The early Clinton era is presented as a parade of confrontations — over welfare, balanced budgets, health care — that, for a time, emboldened Gingrich’s showdown wing of Republicanism, but also vaulted Clinton to a re-election that created an early version of today’s blue America. Then came the probes and impeachment. By the time George W. Bush was elected in 2000, Kornacki writes, the country’s split was set — “these divisions were geographic, demographic and cultural.”

For all his tightly researched tales of Washington drama, however, Kornacki seldom allows external events into the narrative, even where they might provide context (the Oklahoma City bombing in 1995 is one exception). The chapters also have little room for important foreign developments, for instance in Bosnia or Iraq. These omissions are mostly understandable: The book is already a long survey of the decade’s domestic politics alone. But their role in shaping the 1990s is undeniable. Whereas Kornacki paints a clear picture of a bisected political landscape, Trump’s sudden appearance — flirting with a Reform Party presidential run in 2000 — is somewhat jarring. His inclusion may be unavoidable, but after hundreds of pages of bare-knuckle politics having nothing to do with him, his appearance comes across as vaguely beside the point.

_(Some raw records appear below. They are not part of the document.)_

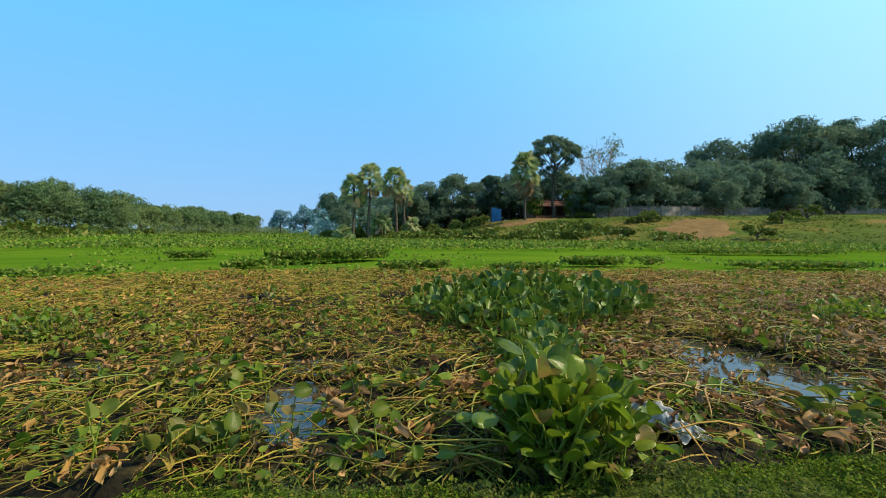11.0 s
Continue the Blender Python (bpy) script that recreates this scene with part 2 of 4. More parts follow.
M_STALK = material("green_stalk", [(0, (0.12, 0.20, 0.014)), (0.6, (0.20, 0.28, 0.022)), (1, (0.28, 0.29, 0.04))], rough=0.4, per="object",
                   grain=(0.16, 0.17, 0.04), grain_scale=60, through_light=0.15)
M_STEM = material("lying_stem", [(0, (0.07, 0.135, 0.007)), (0.34, (0.175, 0.215, 0.014)), (0.50, (0.36, 0.275, 0.04)), (0.67, (0.45, 0.245, 0.06)), (0.77, (0.25, 0.115, 0.035)), (0.86, (0.06, 0.038, 0.018)), (1, (0.018, 0.013, 0.008))],
                  rough=0.6, spec=0.2, grain=(0.10, 0.07, 0.025), grain_scale=26, stain=(0.13, 0.21, 0.015), stain_scale=1.1, stain_amount=0.6, patch=(0.48, 0.29, 0.05), patch_scale=1.7, patch_amount=0.4)
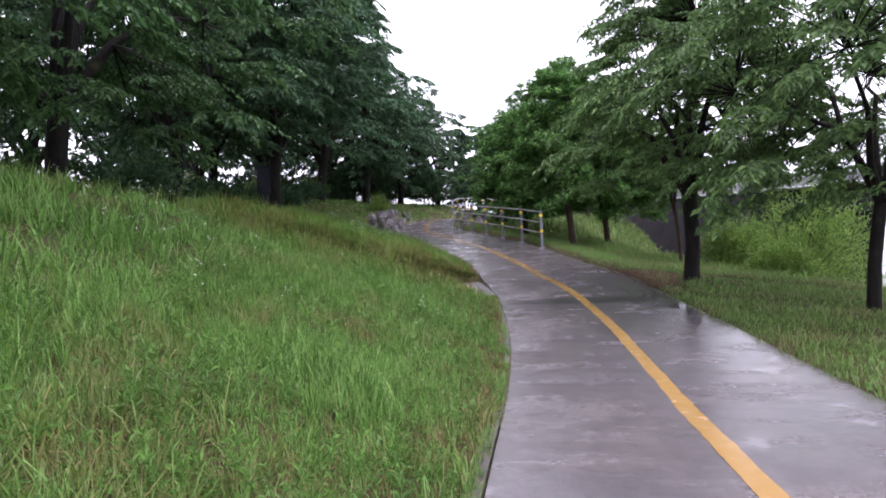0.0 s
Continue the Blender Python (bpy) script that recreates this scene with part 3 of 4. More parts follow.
def tree(name, at, height, fork, radius, trunk_r, seed, leaf_mat, bark, leaves, label, clumps=70, flat=0.45, leaf=0.09, lean=(0.0, 0.0), low=0.0, droop=0.35, limbs=6, skirt=None, group="", aspect=0.5, offset=(0.0, 0.0), spread=0.55, cone=0.0, rosette=False, frond=False):
    """Trunk with forked limbs and twigs, and a crown of many leaf sprays with gaps between them."""
    r = np.random.default_rng(seed)
    x, y = at
    z0 = float(land(x, y)) - 0.12
    th = tagged(empty(name, (x, y, z0)), label, "tree", group)
    tubes = []
    flare = np.array([1.45, 1.12, 1.0, 0.95, 0.95, 0.9])
    hh = np.array([0, 0.06, 0.18, 0.45, 0.75, 1.0]) * fork
    wob = np.cumsum(r.normal(0, 0.03, (6, 2)), axis=0) * [[1, 1]]
    base = np.stack([lean[0] * hh + wob[:, 0] * hh / fork, lean[1] * hh + wob[:, 1] * hh / fork, hh], -1)
    tubes.append(tube_arrays(base, flare * trunk_r, 14))
    top = base[-1]
    ch = height - fork * (1 - low)
    mid = np.array([top[0] + offset[0], top[1] + offset[1], height - ch * 0.5])
    nodes = []
    for k in range(limbs):
        a = 2 * np.pi * (k + r.uniform(-0.3, 0.3)) / limbs
        rise = r.uniform(0.35, 1.0) if k else 1.3
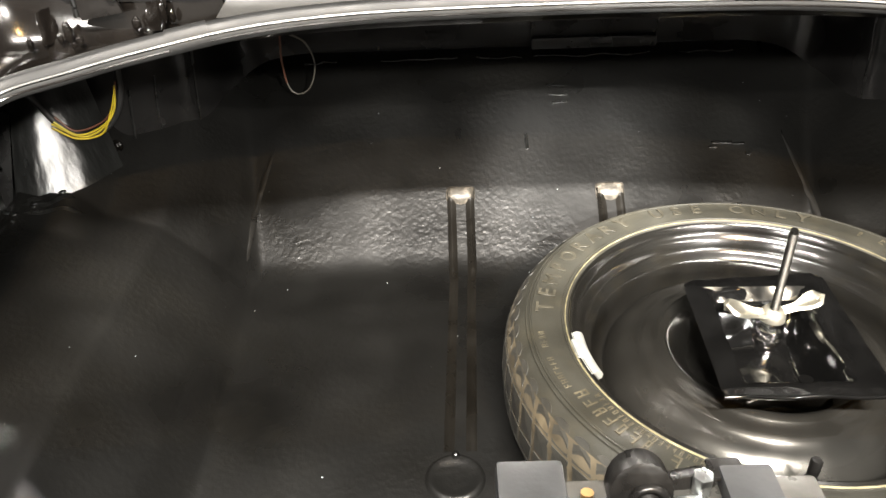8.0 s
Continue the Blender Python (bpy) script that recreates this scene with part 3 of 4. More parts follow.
for p, q, r in SLOTS:
    lid_slot("slot", p, q, r, 0, 0.004 if r > 0.0125 else 0.0025)


def hex_bolt(r, h, m):
    bm = prism([(r * math.cos(k * math.pi / 3), r * math.sin(k * math.pi / 3)) for k in range(6)], Matrix.Translation((0, 0, h * 0.3)), h * 0.7, r * 0.08)
    wash = prism([(1.5 * r * math.cos(k * math.pi / 10), 1.5 * r * math.sin(k * math.pi / 10)) for k in range(20)], Matrix(), h * 0.3)
    out = join(bm, wash)
    out.transform(m)
    return out


for u, v, d in ((-0.384, 0.128, 0.010), (0.359, 0.116, 0.010), (0.371, 0.121, 0.010), (0.397, 0.141, 0.008)):
    part("stud", hex_bolt(0.0024, 0.004, lid_pose(u, v, d)), M_LIDSATIN, lid, "small bright stud")
# latch catch at the lid's rear edge
c = lid_pose(-0.004, 0.434, -0.010)
part("catch", join(box_bm((-0.040, -0.024, -0.004), (-0.026, 0.05, 0.018), 0.003, c), box_bm((0.026, -0.024, -0.004), (0.040, 0.05, 0.018), 0.003, c),
                   box_bm((-0.040, -0.026, -0.004), (0.040, -0.018, 0.020), 0.003, c), box_bm((-0.052, -0.006, -0.006), (0.052, 0.05, 0.003), 0.003, c)), M_LIDSATIN, lid, "grey latch catch bracket")
part("catch_opening", box_bm((-0.026, -0.018, 0.002), (0.026, 0.05, 0.006), 0.0, c), M_HOLE, lid, "black plate for the shade inside the catch", smooth=False)
# hem along the lid's side edges
for side in (-1, 1):
    part("hem", tube([LID_M @ Vector((side * (0.524 + 0.057 * 0.07 * k), 0.006 + 0.545 * k / 8, -0.001)) for k in range(9)], 0.0022, 40, 6), M_LID, lid, "folded hem")
    part("hinge_bolt", hex_bolt(0.0075, 0.009, lid_pose(side * 0.4785, 0.078, 0.006)), M_LIDSATIN, lid, "painted hinge bolt")
    part("hinge_bolt", hex_bolt(0.0075, 0.009, lid_pose(side * 0.470, 0.034, 0.010)), M_LIDSATIN, lid, "painted hinge bolt")
    part("hinge_flange", prism([(-0.022, -0.004), (0.016, -0.006), (0.018, 0.085), (0.004, 0.098), (-0.016, 0.096), (-0.024, 0.06)], lid_pose(side * 0.472, 0.012, 0.008), 0.004, 0.0012), M_LID, lid, "hinge leaf on the lid")

# ---- lid hinges ----
def crumpled(at, w, h, turn, lean, seed):
    """A small folded tab of painted sheet, dented and uneven."""
    def f(i, j):
        a, b = -0.5 + i / 8, j / 8
        p = Vector((a * w * (1 - 0.25 * b), 0.006 * math.sin(3.1 * a) + lean * b * h, b * h))
        p += Vector((0.2, 1.0, 0.35)) * 0.0042 * noise.noise(Vector((a * 3.2, b * 3.0, seed)))
        return p
    bm = thick(grid_bm(f, 9, 9), 0.0022)
    bm.transform(pose(*at, 0, 0, turn))
    return bm


for side in (-1, 1):
    flip = Matrix(((-side, 0, 0, 0), (0, 0, -1, 0), (0, 1, 0, 0), (0, 0, 0, 1)))
    arm = prism([(0.006, 0.002), (0.013, -0.002), (0.024, -0.030), (0.040, -0.054), (0.043, -0.066), (0.030, -0.060), (0.016, -0.034)], Matrix.Translation((side * 0.462, 1.206, 1.233)) @ flip, 0.005, 0.001)
    cheek = prism([(0.014, -0.078), (0.040, -0.052), (0.047, -0.066), (0.046, -0.120), (0.055, -0.152), (0.016, -0.158), (0.010, -0.122), (0.007, -0.096)], Matrix.Translation((side * 0.462, 1.201, 1.233)) @ flip, 0.004, 0.001)
    for bm in (arm, cheek):
        for v in bm.verts:
            v.co += Vector((1, 0.6, 0.3)) * 0.0012 * noise.noise(v.co * 70)
    hinge = part("hinge", join(arm, cheek), M_HINGE, car, "dark painted lid hinge arm with a cheek plate")
    dome = lathe([(0.0001, 0.0052), (0.0030, 0.0046), (0.0054, 0.0022), (0.0062, -0.001), (0.0062, -0.004)], 20)
    dome.transform(Matrix.Translation((side * 0.4135, 1.194, 1.099)) @ Matrix.Rotation(radians(70), 4, "X"))
    part("pivot", dome, M_STEEL, hinge, "domed hinge pivot")
    # uneven sealer down the cheek's outer edge
    random.seed(31 + side)
    beadline = [(side * (0.4545 - 0.0008 * k + random.uniform(-0.002, 0.002)), 1.1985, 1.138 - 0.0085 * k) for k in range(8)]
    part("sealer_bead", tube(beadline, 0.0034, 40, 8), M_SEALER, hinge, "lumpy shiny sealer down the hinge's edge")
    # drips and small folded tabs round the hinge foot
    for k, (bx, by, bz, r, tall) in enumerate(((0.463, 1.199, 1.064, 0.0042, 2.6), (0.470, 1.196, 1.060, 0.0030, 1.8), (0.452, 1.194, 1.058, 0.0034, 1.5), (0.456, 1.190, 1.055, 0.0026, 1.3), (0.398, 1.200, 1.070, 0.0040, 1.7), (0.389, 1.203, 1.069, 0.0030, 1.4),
                                                (0.374, 1.206, 1.078, 0.0036, 3.0), (0.366, 1.207, 1.074, 0.0028, 2.0), (0.494, 1.186, 1.058, 0.0030, 2.4))):
        drip = bmesh.new()
        bmesh.ops.create_icosphere(drip, subdivisions=3, radius=1)
        for v in drip.verts:
            w = v.co * (1 + 0.30 * noise.noise(v.co * 1.4 + Vector((k * 5.1, 2.0, side * 7))))
            v.co = Vector((side * bx + w.x * r, by + w.y * r * 0.8, bz + w.z * r * tall))
        part("sealer_drip", drip, M_GLOSSBLACK, car, "shiny black drip of sealer")
    for k, (bx, by, bz, w, h, turn) in enumerate(((0.382, 1.2035, 1.062, 0.014, 0.026, 18), (0.480, 1.1985, 1.054, 0.016, 0.030, -20))):
        part("mounting_tab", crumpled((side * bx, by, bz), w, h, side * turn, 0.25, k * 3.7 + side), M_GLOSSBLACK, car, "dented black mounting tab")
    # sheet behind the hinge, closing the gutter's corner
    def corner_sheet(i, j, side=side):
        a, b = i / 16, j / 8
        return Vector((side * (0.320 + 0.200 * a), 1.214 + 0.010 * b + 0.0012 * math.sin(9 * a), 1.060 - 0.010 * a + 0.052 * b + 0.0010 * noise.noise(Vector((a * 5, b * 4, side)))))
    part("hinge_tower", thick(grid_bm(corner_sheet, 17, 9), 0.002), M_GLOSSBLACK, car, "black painted sheet behind the hinge")
    # corner of the filler panel, its front edge ragged with old sealer
    RAG = [(0.420, 1.232), (0.455, 1.228), (0.475, 1.223), (0.490, 1.214), (0.502, 1.203), (0.516, 1.190), (0.528, 1.192), (0.536, 1.204), (0.546, 1.222)]

    def corner_f(i, j, side=side, RAG=RAG):
        x = 0.440 + 0.106 * i / 60
        y0 = smooth_table(RAG, x) + 0.0022 * noise.noise(Vector((x * 260, side * 5, 1))) + 0.0012 * noise.noise(Vector((x * 700, side * 5, 4)))
        b = (j / 9) ** 1.3
        y = y0 + (1.272 - y0) * b
        z = 1.1205 + 0.30 * (y - 1.19) - 0.020 * smoothstep(0.520, 0.546, x) * (1 - b) + 0.0010 * noise.noise(Vector((x * 60, y * 60, side)))
        return Vector((side * x, y, z - 0.0035 * (j == 0)))
    part("filler_corner", grid_bm(corner_f, 61, 10), M_QUARTER, car, "grey filler panel corner with a ragged sealer edge")

    def base_f(i, j, side=side):
        x, y = 0.432 + 0.115 * i / 12, 1.244 + 0.170 * j / 16
        return Vector((side * x, y, 1.1655 + 0.11 * (y - 1.244) + 0.34 * max(0.0, y - 1.289) - 0.030 * (x / 0.52) ** 3))
    part("pillar_base", thick(grid_bm(base_f, 13, 17), 0.002), M_QUARTER, car, "dark grey panel at the foot of the roof pillar")
    # brushed sealer and weld marks on the lid round the hinge leaf
    random.seed(61 + side)
    for k in range(7):
        u, v = side * (0.470 + random.uniform(-0.030, 0.040)), 0.030 + 0.011 * k + random.uniform(-0.006, 0.006)
        m = lid_pose(u, v, lid_depth(u, v)) @ Matrix.Rotation(random.uniform(-0.8, 0.8), 4, "Z")
        blob = bmesh.new()
        bmesh.ops.create_icosphere(blob, subdivisions=2, radius=1)
        r, ln = random.uniform(0.0022, 0.004), random.uniform(1.6, 3.2)
        for v_ in blob.verts:
            w = v_.co * (1 + 0.35 * noise.noise(v_.co * 1.6 + Vector((k * 4.3, side, 2))))
            v_.co = m @ Vector((w.x * r, w.y * r * ln, w.z * r * 0.6))
        part("weld_mark", blob, M_GLOSSBLACK, lid, "shiny lump of painted-over weld")
    rim_line = [LID_M @ Vector((side * u, v, lid_depth(side * u, v) + 0.0026)) for u, v in ((0.503, 0.150), (0.494, 0.135), (0.482, 0.120), (0.466, 0.106), (0.446, 0.095), (0.424, 0.088))]
    part("stiffener_bead", tube(rim_line, 0.0045, 40, 8), M_LID, lid, "pressed bead in the lid's corner")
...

Yet the cameo ultimately makes it impossible to reach the book’s winking end without thinking of today. Kornacki’s neatly crafted arc from the 1980s to 2000 concludes with a deft look at the blowback to Clinton’s impeachment. The treatment could be longer, but it does give the answer to Kornacki’s question: How did we get to where we were in 2000? In 2018, “The Red and the Blue” implicitly leaves us with another one: When, exactly, was the pre-Trump political calm for which so many now yearn?